What’s Your Content Landscape?

  1. In viewing your target audience, what are the topics – specific to your industry – that you can build authority and write content on that will help them be successful in their career and business? Your site and content marketing strategy don’t end at writing about your products and services… that’s the bare minimum. Becoming a valuable resource to your readers and building trust and authority to help them become successful
  2. Have you completed an audit of your site to identify multiple instances of content that you can reduce and optimize, and identify gaps in content you’ve not written about that need to?
  3. Have you implemented a means of measuring the impact of content on conversions so that you can prioritize improving your current content and research and develop the remaining content?
    I’m not sure how you can possibly measure the success of a content marketing strategy without thoroughly analyzing the landscape you wish to command authority on. It’s not helpful to understand the number of posts per week to write unless you understand how many posts you need to get through. Perhaps you need to be writing three times as many posts each week to command the growth that you’re seeking in your industry.

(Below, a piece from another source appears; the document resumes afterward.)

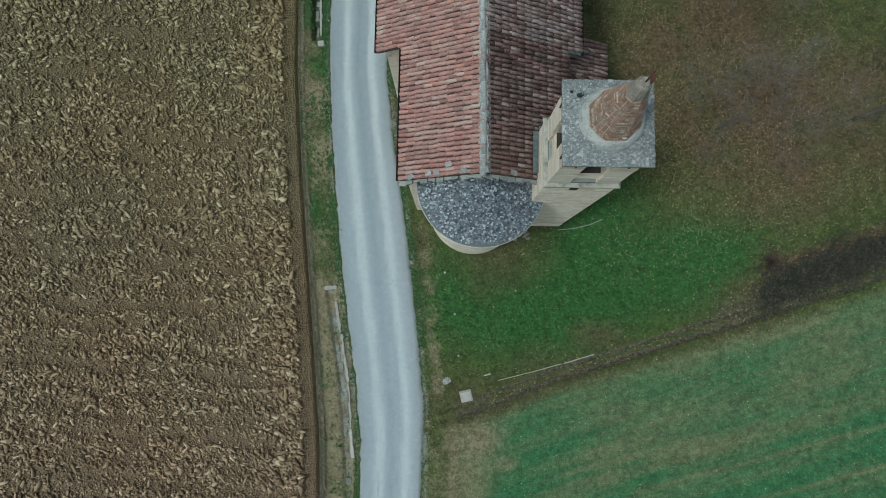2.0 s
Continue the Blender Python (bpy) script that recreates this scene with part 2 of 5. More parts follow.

How are you planning without defining the end product?
An analogy would be developing a production assembly line pumping out tires all day and expecting to complete building a car. Some of the questions above are about winning the race… but you don’t even have enough parts to get a running engine!

Please don’t think I’m trying to simplify this. It’s a very complex process that takes a ton of research to identify the taxonomy, optimization and prioritization strategies necessary to have a minimal viable product. It’s not impossible, but it is difficult. However, once you recognize the scope of the end product, you can begin taking much more deliberate action and develop some expectations of the results.